3D scene code data
.....

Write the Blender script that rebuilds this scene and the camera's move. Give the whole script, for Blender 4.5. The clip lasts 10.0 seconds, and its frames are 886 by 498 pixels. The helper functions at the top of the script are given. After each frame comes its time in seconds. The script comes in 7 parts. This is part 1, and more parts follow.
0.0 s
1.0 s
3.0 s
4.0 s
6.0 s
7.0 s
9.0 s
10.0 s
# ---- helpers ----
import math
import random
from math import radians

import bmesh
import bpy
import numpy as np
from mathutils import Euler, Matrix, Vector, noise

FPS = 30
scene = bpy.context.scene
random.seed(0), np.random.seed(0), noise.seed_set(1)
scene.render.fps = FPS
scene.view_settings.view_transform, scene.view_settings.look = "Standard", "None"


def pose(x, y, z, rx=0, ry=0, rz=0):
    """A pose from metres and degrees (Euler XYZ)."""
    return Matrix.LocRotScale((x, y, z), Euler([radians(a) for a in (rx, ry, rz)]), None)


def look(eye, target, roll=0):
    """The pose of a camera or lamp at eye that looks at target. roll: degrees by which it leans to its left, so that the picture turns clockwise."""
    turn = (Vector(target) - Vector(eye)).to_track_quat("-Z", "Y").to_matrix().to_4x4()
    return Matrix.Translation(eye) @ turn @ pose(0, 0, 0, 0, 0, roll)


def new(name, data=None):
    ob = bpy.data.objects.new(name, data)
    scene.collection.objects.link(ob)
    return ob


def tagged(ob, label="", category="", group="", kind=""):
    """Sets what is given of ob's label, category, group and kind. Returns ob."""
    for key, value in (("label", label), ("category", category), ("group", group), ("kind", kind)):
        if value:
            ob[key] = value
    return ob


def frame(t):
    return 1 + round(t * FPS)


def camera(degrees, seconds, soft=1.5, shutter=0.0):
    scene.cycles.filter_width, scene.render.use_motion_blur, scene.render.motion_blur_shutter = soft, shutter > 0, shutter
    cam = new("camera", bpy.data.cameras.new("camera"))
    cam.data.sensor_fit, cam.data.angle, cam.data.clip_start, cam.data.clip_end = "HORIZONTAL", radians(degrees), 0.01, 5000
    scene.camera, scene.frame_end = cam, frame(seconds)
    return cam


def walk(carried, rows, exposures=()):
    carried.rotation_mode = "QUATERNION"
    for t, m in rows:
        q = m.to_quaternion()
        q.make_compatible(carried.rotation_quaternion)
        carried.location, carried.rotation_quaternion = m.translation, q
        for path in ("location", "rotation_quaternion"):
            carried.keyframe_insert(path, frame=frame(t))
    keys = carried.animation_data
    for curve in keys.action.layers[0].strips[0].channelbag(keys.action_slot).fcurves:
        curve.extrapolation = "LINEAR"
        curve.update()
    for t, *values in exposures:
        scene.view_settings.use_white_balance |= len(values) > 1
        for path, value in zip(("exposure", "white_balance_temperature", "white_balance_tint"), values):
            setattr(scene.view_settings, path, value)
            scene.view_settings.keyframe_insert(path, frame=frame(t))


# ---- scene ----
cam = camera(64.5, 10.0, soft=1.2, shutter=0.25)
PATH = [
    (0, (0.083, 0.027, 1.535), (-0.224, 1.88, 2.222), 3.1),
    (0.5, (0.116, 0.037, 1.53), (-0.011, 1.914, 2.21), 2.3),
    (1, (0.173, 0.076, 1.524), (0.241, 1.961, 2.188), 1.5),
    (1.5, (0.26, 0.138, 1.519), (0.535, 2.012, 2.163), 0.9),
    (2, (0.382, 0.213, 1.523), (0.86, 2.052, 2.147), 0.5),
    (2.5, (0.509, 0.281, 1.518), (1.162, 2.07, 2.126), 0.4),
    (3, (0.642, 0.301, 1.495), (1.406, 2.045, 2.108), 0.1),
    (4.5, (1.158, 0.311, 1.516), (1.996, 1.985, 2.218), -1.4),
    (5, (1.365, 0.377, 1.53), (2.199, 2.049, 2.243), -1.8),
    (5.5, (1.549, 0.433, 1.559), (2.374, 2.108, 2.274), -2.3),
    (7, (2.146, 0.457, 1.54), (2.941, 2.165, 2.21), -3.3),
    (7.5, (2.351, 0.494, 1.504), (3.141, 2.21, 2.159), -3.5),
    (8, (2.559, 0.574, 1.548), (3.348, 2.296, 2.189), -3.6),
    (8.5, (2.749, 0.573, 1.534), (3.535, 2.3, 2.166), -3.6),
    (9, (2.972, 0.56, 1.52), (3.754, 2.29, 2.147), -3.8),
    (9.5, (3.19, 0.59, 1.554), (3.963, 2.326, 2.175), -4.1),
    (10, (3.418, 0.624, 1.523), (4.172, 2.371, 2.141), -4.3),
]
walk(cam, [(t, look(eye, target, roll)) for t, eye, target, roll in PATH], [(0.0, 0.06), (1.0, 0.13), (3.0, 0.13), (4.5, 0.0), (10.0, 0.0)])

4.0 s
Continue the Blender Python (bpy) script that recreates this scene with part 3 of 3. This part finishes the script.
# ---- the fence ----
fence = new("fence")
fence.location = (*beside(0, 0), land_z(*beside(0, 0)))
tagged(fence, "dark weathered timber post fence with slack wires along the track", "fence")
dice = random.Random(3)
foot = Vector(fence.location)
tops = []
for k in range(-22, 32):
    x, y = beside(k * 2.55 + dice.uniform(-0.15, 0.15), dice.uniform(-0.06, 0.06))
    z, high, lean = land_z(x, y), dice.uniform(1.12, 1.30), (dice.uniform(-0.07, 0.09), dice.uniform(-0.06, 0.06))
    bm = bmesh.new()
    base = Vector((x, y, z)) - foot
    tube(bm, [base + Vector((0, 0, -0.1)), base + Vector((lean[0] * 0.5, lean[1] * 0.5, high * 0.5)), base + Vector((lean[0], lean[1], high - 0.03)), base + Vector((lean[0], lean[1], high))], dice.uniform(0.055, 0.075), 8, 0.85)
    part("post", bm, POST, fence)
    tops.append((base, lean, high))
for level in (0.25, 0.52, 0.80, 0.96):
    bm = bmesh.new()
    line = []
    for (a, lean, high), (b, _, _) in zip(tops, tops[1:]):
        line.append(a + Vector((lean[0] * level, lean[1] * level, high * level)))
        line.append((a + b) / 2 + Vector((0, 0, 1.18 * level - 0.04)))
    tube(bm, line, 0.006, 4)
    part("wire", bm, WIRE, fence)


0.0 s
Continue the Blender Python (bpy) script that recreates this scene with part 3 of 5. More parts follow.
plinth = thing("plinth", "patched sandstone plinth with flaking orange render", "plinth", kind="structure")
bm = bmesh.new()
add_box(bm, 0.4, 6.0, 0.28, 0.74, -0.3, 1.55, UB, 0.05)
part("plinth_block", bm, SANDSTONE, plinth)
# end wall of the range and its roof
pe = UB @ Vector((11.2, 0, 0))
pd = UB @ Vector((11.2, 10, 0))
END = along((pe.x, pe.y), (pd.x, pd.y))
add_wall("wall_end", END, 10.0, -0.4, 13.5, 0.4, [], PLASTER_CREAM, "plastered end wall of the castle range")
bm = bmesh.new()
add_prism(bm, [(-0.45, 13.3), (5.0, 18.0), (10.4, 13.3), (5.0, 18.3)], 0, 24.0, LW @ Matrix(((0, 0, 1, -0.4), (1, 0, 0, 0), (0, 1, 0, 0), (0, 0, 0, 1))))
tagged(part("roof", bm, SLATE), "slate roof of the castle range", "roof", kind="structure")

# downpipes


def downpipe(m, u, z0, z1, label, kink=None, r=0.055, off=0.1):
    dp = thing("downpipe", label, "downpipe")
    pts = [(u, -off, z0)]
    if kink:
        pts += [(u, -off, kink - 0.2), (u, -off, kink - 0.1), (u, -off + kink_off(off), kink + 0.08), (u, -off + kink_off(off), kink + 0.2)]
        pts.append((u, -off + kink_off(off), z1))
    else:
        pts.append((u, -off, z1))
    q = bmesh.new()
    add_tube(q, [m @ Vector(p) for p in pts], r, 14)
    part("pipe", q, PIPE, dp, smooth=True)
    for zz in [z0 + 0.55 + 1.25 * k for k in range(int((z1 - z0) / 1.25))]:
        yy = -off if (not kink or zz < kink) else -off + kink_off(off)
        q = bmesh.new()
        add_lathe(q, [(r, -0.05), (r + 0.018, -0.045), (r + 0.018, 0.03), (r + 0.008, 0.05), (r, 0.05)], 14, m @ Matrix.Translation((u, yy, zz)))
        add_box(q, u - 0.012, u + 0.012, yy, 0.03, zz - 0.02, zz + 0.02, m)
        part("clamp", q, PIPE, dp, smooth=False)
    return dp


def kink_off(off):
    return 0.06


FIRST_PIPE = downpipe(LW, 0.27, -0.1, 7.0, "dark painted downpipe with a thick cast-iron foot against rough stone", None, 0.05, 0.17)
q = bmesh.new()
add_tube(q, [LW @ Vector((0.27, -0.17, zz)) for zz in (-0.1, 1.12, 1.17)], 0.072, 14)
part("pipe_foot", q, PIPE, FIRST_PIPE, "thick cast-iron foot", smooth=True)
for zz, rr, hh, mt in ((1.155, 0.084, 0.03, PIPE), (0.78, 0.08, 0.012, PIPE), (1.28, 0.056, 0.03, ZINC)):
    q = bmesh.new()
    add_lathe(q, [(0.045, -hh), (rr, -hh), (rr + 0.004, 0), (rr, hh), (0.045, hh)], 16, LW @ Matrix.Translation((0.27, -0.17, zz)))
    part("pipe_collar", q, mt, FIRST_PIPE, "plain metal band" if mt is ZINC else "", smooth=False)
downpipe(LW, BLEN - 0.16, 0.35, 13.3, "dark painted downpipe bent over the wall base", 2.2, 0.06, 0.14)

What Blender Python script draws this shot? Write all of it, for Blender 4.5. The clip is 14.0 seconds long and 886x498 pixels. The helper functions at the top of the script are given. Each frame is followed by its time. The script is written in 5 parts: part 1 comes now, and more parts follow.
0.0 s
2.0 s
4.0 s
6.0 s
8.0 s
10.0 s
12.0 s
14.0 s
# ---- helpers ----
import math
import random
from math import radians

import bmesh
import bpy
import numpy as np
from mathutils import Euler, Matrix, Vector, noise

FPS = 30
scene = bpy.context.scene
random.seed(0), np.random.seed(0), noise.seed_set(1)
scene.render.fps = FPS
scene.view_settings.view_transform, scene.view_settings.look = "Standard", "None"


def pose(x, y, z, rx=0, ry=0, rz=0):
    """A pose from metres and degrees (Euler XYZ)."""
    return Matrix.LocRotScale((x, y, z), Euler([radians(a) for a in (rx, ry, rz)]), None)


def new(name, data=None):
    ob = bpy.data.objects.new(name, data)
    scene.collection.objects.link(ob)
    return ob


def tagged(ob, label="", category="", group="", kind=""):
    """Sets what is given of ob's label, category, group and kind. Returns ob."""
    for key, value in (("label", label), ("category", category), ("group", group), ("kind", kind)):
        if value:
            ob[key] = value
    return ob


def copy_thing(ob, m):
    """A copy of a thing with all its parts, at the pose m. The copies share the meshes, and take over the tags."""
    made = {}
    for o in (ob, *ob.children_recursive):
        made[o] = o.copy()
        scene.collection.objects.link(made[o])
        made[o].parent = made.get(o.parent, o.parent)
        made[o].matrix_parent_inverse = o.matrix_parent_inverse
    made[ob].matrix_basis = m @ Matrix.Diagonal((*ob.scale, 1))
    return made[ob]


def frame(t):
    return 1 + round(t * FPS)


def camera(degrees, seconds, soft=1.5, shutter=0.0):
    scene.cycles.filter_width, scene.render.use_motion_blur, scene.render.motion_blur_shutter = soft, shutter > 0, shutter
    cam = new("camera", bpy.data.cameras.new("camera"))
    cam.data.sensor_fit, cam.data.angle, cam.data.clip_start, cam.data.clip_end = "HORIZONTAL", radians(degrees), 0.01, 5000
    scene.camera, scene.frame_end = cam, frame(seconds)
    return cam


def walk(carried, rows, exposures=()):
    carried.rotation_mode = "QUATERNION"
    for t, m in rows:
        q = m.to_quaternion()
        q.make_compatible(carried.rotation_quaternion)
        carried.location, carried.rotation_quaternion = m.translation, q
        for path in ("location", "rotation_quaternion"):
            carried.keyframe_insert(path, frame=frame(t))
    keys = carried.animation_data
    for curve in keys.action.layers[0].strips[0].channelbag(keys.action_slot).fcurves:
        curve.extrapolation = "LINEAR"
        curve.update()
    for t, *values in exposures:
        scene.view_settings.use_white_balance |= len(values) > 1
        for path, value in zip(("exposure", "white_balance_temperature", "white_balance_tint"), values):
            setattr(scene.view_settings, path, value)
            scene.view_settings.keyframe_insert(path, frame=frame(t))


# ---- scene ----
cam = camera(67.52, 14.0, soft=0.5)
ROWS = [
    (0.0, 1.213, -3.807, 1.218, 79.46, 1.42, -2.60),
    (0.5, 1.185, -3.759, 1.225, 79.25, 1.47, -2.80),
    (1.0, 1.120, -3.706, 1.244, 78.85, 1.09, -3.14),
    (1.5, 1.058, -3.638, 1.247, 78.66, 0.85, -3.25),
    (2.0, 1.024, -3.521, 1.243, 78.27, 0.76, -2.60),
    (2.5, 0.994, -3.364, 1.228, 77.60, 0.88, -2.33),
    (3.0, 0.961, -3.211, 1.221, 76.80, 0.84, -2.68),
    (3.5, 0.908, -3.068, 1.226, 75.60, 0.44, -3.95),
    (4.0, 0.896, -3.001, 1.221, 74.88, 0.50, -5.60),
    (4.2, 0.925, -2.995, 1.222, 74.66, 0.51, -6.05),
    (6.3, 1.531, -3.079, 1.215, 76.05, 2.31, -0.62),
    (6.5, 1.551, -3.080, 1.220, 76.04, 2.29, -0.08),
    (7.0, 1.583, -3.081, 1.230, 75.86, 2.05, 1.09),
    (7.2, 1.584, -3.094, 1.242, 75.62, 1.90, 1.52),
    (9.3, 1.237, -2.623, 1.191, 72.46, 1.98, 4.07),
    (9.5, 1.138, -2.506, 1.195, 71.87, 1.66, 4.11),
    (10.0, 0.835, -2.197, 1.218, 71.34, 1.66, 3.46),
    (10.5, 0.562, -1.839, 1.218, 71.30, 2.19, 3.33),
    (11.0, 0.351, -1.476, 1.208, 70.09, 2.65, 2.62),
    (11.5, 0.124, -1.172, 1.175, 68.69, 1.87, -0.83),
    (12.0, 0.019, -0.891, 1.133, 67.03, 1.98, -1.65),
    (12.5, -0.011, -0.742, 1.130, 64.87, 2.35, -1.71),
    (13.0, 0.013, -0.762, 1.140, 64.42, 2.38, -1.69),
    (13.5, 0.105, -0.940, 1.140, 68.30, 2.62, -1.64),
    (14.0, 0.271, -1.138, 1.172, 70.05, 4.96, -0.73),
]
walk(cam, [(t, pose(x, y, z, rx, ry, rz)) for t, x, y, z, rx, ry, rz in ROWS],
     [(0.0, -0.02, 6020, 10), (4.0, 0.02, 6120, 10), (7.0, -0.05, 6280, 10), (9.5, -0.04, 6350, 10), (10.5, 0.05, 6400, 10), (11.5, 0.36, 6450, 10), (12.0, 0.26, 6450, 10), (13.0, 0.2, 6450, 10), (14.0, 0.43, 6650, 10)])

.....

## Aim of the exercise
Find the lines that include the string "made", then copy each of them.

## Written answer
    made = {}
        made[o] = o.copy()
        scene.collection.objects.link(made[o])
        made[o].parent = made.get(o.parent, o.parent)
        made[o].matrix_parent_inverse = o.matrix_parent_inverse
    made[ob].matrix_basis = m @ Matrix.Diagonal((*ob.scale, 1))
    return made[ob]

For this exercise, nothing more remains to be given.